The need to validate a bigger back end, and the closely related matter of enhanced Canadian banking expertise in the film and tv sector, has been invoked as the primary motive behind Telefilm Canada’s new $25 million loan program. Morrice says his department fully supports the Canadian Heritage and Telefilm initiative and is working closely with the federal agency as it moves towards the program’s Jan. 1, 1995 launch.

‘We are strongly in this business,’ says Morrice. ‘We want to increase the number of people we recognize as bankable around the world.’ Film and television market dates on Morrice’s 1994 calendar include the American Film Market, mip-tv, mipcom and mip-Asia.

Morrice says the Royal’s commitment to the Canadian film and tv production is here to stay, but the entire industry has a role in guaranteeing the future.

‘Look, the support is very real, but there has to be a way out to repay the loan and build a stronger unit for the bank,’ he says. ‘The opportunities are indeed greater, and they are also more volatile.’

In addition to his duties as senior manager, film finance, Morrice was recently handed a broader national mandate as the Royal’s market manager, entertainment software, a growing $100 billion a year worldwide, business, with film as a major component.

And while in many regards the Canadian industry is still in its formative stages, Morrice expresses a genuine, personal sense of pride in the accomplishments of those half dozen or so Canadian producers who have gained the public confidence of Canadian investors in the past nine months.

Says Morrice: ‘We take great delight that these people have been recognized for the value we have always known was there. The bank takes the position that the producer should produce the best program possible,’ and not lose time and money on currency issues, a potential black hole for producer profits.

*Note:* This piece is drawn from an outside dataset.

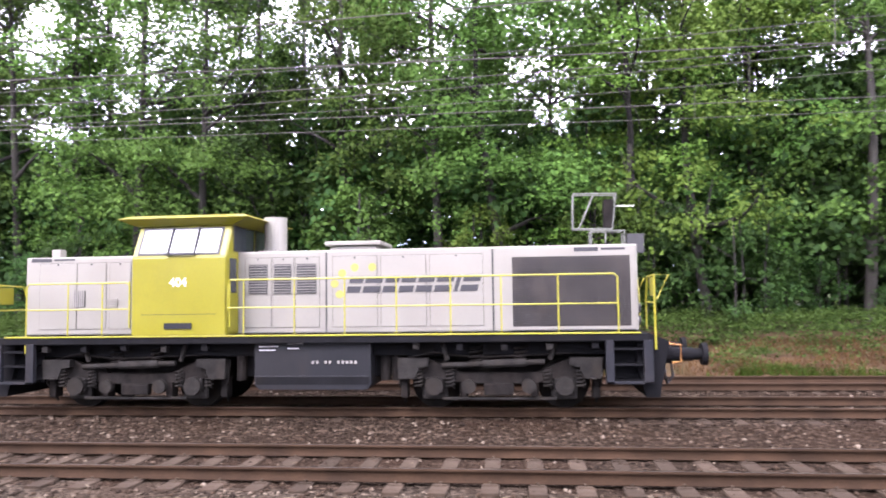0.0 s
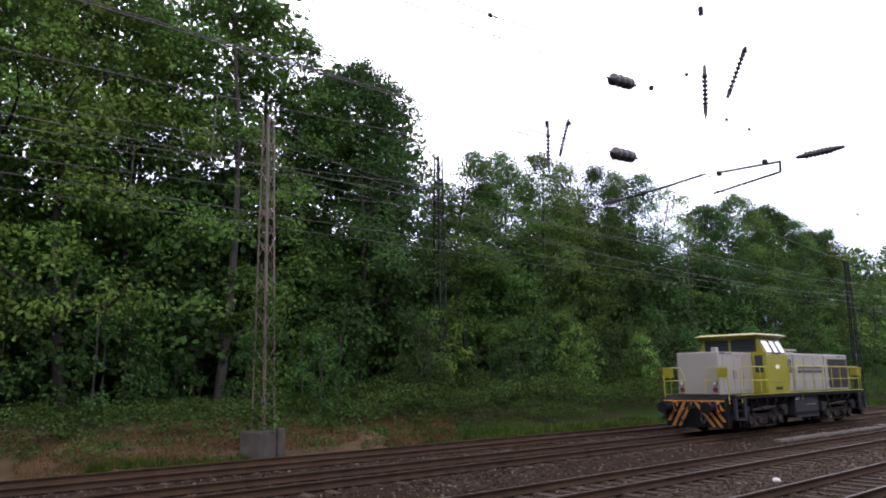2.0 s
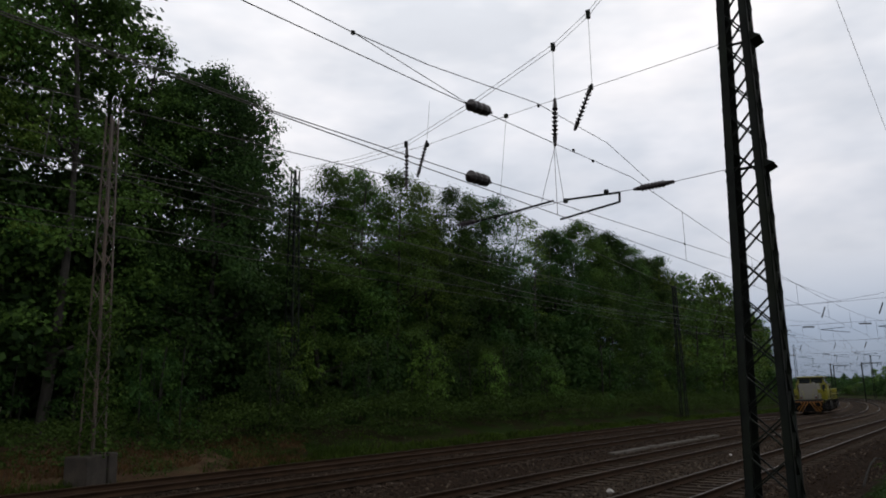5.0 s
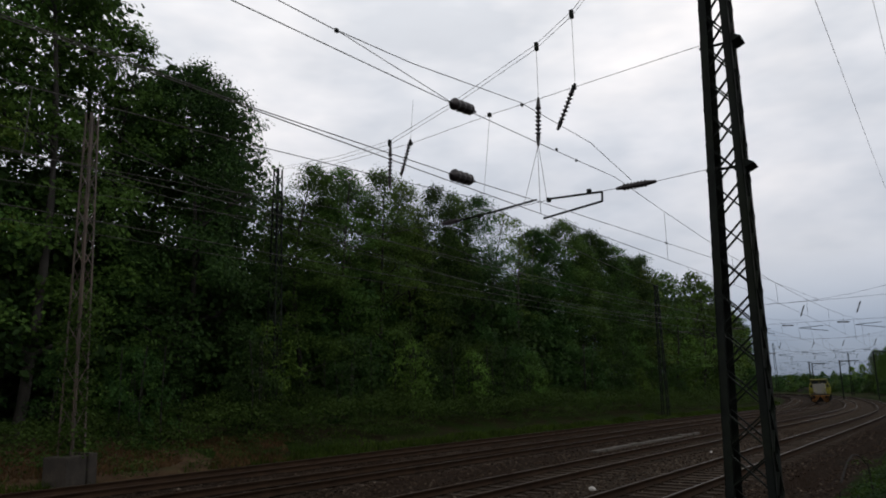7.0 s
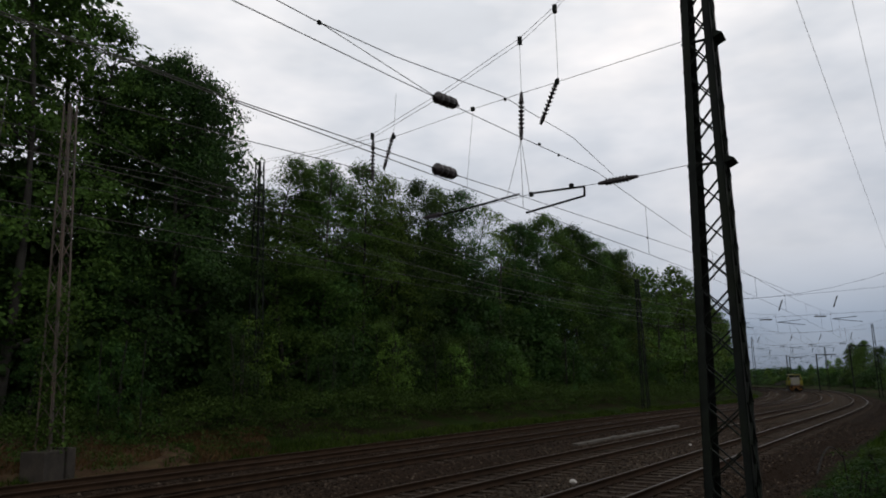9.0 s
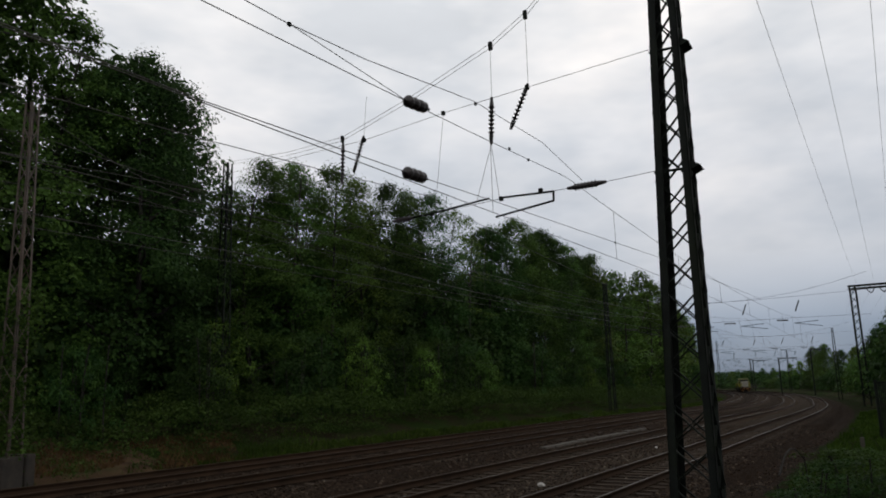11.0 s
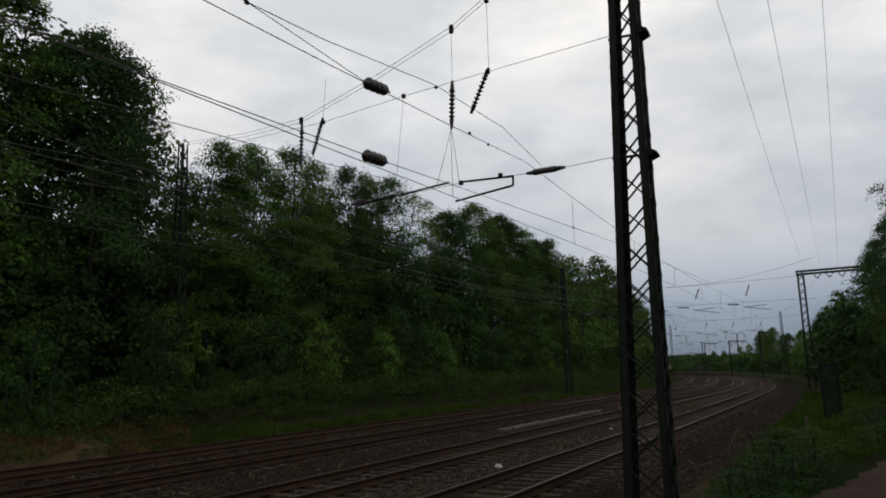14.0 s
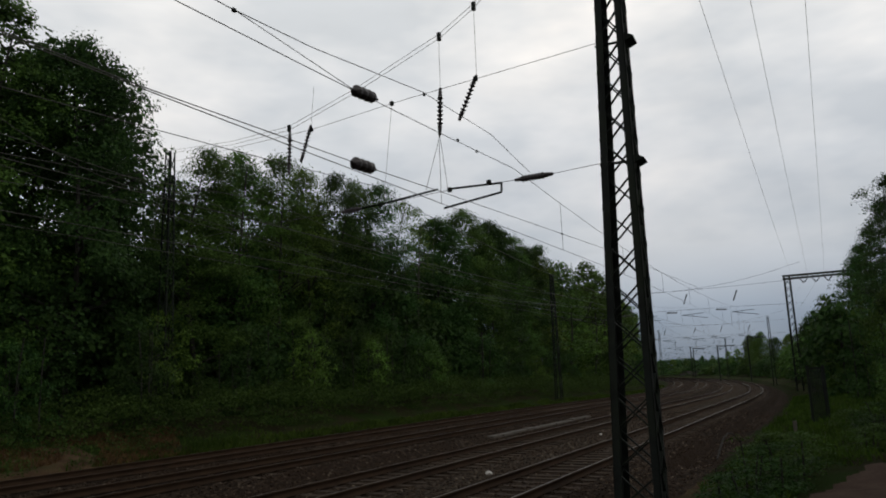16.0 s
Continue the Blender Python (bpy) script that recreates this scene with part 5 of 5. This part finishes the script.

To avoid the pitfall of currency risk, Morrice says the bank insures the risk by quantifying and hedging it on behalf of the producer. ‘Any movement between two different currencies can affect producers’ profits very quickly,’ he warns. ‘It’s the same thing for interest rates. (Our) loans are floating-rate loans insured against increases.’

In the case of the Royal, Canadian producers can access a wide range of services, including payment services and electronic banking products at some 1,600 branches coast to coast. Morrice points out electronic banking products are invaluable at audit time for popular industry programs such as the sogic-administered Quebec refundable production tax credit, or the Ontario Film Development Corporation-administered ofip tax-rebate program.

The Royal also offers a receivables package where the bank provides financing against longer term receivables such as broadcast or exhibition licences. Clearly, he says, producers with libraries have a wider range of banking services.